Directions:
Repeat exactly the stretch of lines from the line containing "6. More parts follow." through the line containing "scuttle panel under", both included, and nothing else.
[START OF Task data]
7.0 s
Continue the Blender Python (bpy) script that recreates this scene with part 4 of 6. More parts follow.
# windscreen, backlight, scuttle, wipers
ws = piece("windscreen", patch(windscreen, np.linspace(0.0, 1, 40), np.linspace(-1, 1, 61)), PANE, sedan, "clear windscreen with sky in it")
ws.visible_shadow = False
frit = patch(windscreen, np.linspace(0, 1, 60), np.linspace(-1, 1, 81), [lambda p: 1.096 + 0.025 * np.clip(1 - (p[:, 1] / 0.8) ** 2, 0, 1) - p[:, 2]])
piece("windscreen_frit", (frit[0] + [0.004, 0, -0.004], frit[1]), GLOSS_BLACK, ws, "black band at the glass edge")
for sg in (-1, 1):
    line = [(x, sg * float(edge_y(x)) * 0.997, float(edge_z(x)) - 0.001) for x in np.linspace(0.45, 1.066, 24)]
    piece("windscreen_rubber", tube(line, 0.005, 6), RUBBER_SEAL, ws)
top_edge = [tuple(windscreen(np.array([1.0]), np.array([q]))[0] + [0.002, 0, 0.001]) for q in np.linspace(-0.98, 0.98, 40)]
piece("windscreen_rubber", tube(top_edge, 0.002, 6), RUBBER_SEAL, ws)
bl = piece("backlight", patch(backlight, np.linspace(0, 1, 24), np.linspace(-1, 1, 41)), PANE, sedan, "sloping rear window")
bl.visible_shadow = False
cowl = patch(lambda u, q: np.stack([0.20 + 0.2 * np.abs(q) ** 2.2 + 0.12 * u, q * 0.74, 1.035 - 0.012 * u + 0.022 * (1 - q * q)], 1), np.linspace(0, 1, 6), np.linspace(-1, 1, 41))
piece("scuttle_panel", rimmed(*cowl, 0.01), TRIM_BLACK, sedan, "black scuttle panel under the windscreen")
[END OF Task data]
[START OF Task data]
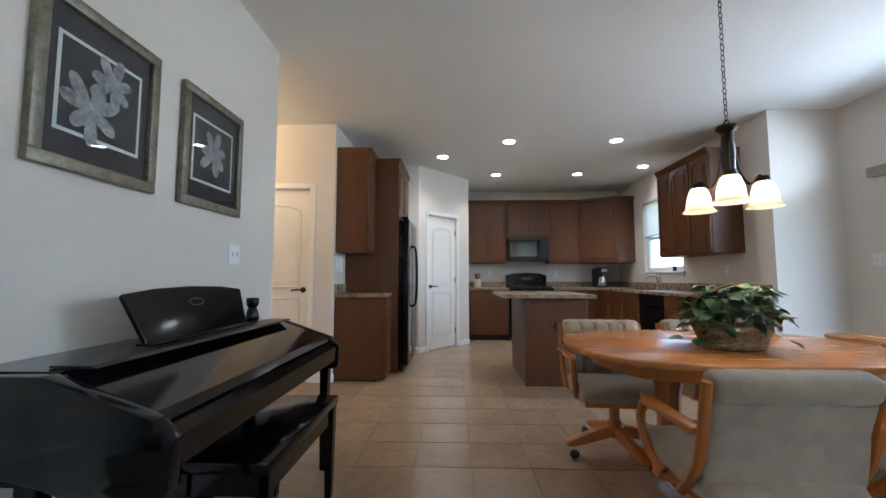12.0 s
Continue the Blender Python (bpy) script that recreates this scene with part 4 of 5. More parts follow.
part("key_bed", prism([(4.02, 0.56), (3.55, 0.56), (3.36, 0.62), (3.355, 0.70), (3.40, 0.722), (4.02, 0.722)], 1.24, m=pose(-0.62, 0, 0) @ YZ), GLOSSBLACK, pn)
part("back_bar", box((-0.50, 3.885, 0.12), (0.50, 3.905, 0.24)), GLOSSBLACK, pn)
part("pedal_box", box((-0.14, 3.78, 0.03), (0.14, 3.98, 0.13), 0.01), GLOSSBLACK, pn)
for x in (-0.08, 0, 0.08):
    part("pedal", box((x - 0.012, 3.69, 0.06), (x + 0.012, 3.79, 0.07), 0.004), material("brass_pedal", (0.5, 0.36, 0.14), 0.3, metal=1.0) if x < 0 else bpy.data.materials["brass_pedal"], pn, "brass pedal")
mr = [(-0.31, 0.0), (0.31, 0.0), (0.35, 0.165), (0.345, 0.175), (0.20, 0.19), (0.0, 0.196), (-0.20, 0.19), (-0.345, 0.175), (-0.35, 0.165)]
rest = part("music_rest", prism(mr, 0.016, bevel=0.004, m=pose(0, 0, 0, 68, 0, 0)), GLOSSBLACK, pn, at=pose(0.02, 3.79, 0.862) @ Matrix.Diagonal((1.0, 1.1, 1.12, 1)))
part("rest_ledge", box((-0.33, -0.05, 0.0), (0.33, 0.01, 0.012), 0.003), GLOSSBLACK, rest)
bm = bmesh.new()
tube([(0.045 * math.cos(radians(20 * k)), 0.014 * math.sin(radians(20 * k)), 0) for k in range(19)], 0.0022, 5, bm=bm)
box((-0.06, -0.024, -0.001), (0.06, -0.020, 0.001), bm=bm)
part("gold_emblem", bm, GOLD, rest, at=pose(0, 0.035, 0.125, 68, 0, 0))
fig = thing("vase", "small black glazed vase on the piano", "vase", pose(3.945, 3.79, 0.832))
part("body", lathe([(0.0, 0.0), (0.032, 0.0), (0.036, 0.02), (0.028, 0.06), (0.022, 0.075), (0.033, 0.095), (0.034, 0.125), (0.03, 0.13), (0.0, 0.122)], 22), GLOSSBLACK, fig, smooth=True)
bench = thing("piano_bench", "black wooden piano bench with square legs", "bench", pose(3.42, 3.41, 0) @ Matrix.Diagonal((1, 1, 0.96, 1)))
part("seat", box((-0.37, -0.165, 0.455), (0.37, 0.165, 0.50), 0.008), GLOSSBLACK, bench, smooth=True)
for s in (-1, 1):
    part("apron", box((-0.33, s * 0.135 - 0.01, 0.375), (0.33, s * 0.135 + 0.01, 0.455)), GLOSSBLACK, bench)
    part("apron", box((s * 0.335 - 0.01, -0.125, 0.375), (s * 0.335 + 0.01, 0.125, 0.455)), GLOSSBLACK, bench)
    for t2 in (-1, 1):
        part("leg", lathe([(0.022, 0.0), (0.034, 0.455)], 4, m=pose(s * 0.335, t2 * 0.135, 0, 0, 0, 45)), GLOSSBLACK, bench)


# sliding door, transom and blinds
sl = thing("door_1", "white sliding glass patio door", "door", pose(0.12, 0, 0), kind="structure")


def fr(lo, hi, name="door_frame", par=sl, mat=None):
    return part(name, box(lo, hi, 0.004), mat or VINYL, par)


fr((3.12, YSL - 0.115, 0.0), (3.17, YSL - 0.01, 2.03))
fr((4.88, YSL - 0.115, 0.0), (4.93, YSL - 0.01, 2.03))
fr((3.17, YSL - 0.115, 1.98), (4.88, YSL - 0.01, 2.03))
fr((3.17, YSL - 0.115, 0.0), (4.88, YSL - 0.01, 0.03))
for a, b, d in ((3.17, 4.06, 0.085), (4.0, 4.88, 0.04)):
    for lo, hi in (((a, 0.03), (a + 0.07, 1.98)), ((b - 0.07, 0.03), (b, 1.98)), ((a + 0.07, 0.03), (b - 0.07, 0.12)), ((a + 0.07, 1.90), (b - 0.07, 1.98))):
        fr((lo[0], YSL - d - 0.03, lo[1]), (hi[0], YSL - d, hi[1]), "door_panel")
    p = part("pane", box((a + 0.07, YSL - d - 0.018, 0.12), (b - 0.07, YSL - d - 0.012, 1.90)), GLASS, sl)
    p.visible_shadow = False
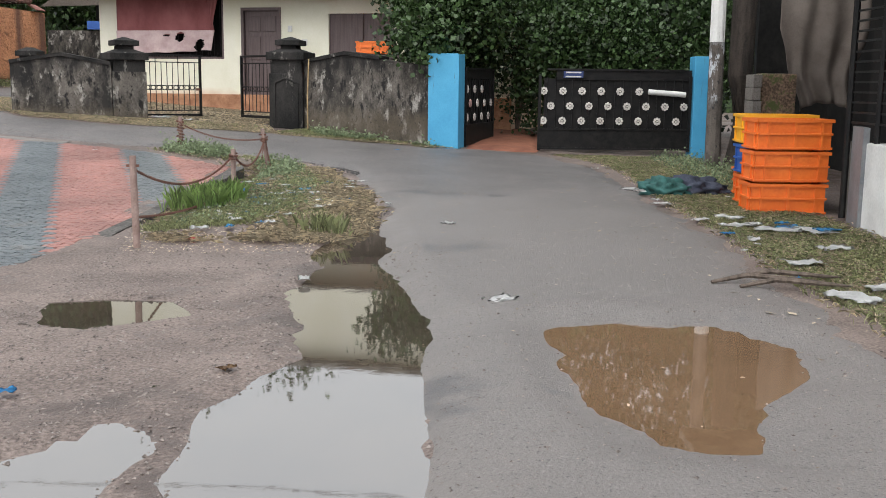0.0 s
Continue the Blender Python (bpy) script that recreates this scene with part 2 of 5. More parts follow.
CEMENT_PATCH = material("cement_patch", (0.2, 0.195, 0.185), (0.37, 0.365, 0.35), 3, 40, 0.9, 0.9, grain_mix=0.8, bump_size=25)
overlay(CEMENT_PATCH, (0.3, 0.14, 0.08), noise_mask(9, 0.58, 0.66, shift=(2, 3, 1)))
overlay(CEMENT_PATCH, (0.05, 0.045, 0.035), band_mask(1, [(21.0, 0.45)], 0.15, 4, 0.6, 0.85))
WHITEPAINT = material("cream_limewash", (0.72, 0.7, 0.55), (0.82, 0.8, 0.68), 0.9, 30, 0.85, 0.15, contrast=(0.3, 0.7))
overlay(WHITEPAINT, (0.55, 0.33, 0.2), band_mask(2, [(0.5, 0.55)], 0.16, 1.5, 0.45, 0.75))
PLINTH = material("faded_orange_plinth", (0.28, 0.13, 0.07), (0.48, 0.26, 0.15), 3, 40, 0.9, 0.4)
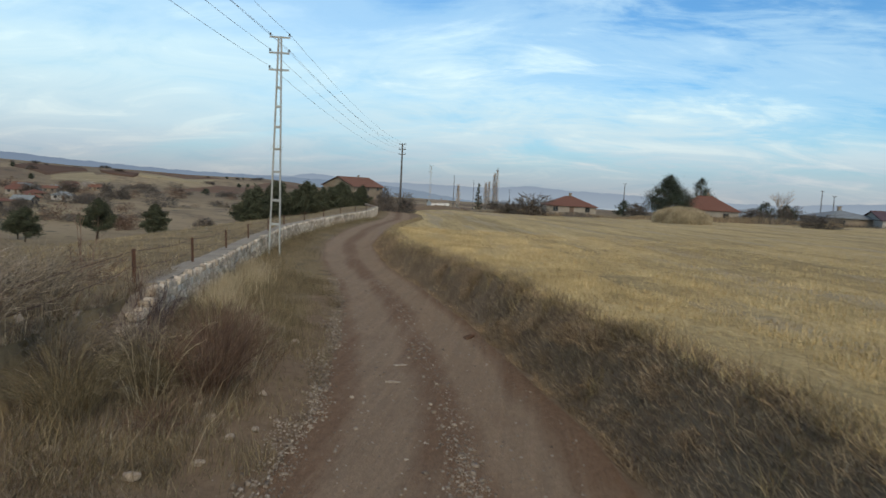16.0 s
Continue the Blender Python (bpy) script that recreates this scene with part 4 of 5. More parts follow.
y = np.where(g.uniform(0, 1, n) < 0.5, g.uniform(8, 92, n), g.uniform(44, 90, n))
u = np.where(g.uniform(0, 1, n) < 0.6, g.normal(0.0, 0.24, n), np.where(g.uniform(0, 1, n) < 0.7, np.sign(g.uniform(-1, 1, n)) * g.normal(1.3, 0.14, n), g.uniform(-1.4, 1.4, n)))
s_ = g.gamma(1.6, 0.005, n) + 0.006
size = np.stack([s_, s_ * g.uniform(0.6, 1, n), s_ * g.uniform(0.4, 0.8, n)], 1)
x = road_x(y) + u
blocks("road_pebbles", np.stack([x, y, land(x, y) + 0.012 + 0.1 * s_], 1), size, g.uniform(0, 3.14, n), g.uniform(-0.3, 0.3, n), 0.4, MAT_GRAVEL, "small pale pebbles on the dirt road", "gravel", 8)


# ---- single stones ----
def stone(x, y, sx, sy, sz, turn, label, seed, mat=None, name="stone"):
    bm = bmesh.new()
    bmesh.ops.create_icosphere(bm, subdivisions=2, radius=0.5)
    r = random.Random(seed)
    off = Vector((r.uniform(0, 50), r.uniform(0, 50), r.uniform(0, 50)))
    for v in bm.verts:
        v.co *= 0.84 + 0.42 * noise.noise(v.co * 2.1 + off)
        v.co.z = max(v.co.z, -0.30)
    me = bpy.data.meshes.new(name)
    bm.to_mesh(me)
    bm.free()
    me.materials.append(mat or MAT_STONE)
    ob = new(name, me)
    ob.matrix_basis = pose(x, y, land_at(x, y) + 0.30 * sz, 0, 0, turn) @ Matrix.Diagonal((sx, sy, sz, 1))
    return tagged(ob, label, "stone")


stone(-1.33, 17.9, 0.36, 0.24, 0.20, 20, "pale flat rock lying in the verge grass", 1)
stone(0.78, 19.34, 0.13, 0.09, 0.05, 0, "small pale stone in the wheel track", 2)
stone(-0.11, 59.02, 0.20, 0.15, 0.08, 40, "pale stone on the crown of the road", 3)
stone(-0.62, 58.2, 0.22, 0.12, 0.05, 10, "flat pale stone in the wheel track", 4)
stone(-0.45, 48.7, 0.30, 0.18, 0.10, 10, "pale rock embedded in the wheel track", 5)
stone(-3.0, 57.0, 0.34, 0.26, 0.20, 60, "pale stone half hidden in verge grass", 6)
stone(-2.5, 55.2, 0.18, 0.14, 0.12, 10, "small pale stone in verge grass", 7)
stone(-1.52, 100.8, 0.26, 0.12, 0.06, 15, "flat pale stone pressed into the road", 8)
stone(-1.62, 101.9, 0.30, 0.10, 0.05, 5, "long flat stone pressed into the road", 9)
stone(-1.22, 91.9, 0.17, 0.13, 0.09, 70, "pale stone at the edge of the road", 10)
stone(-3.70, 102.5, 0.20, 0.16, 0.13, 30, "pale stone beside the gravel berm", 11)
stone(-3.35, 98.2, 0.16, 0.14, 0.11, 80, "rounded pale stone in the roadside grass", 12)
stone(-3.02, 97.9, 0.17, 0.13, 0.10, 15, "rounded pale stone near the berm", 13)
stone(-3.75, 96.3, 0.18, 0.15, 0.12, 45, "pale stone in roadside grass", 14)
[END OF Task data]
Solution to this problem:
Continue the Blender Python (bpy) script that recreates this scene with part 4 of 6. More parts follow.
# windscreen, backlight, scuttle, wipers
ws = piece("windscreen", patch(windscreen, np.linspace(0.0, 1, 40), np.linspace(-1, 1, 61)), PANE, sedan, "clear windscreen with sky in it")
ws.visible_shadow = False
frit = patch(windscreen, np.linspace(0, 1, 60), np.linspace(-1, 1, 81), [lambda p: 1.096 + 0.025 * np.clip(1 - (p[:, 1] / 0.8) ** 2, 0, 1) - p[:, 2]])
piece("windscreen_frit", (frit[0] + [0.004, 0, -0.004], frit[1]), GLOSS_BLACK, ws, "black band at the glass edge")
for sg in (-1, 1):
    line = [(x, sg * float(edge_y(x)) * 0.997, float(edge_z(x)) - 0.001) for x in np.linspace(0.45, 1.066, 24)]
    piece("windscreen_rubber", tube(line, 0.005, 6), RUBBER_SEAL, ws)
top_edge = [tuple(windscreen(np.array([1.0]), np.array([q]))[0] + [0.002, 0, 0.001]) for q in np.linspace(-0.98, 0.98, 40)]
piece("windscreen_rubber", tube(top_edge, 0.002, 6), RUBBER_SEAL, ws)
bl = piece("backlight", patch(backlight, np.linspace(0, 1, 24), np.linspace(-1, 1, 41)), PANE, sedan, "sloping rear window")
bl.visible_shadow = False
cowl = patch(lambda u, q: np.stack([0.20 + 0.2 * np.abs(q) ** 2.2 + 0.12 * u, q * 0.74, 1.035 - 0.012 * u + 0.022 * (1 - q * q)], 1), np.linspace(0, 1, 6), np.linspace(-1, 1, 41))
piece("scuttle_panel", rimmed(*cowl, 0.01), TRIM_BLACK, sedan, "black scuttle panel under the windscreen")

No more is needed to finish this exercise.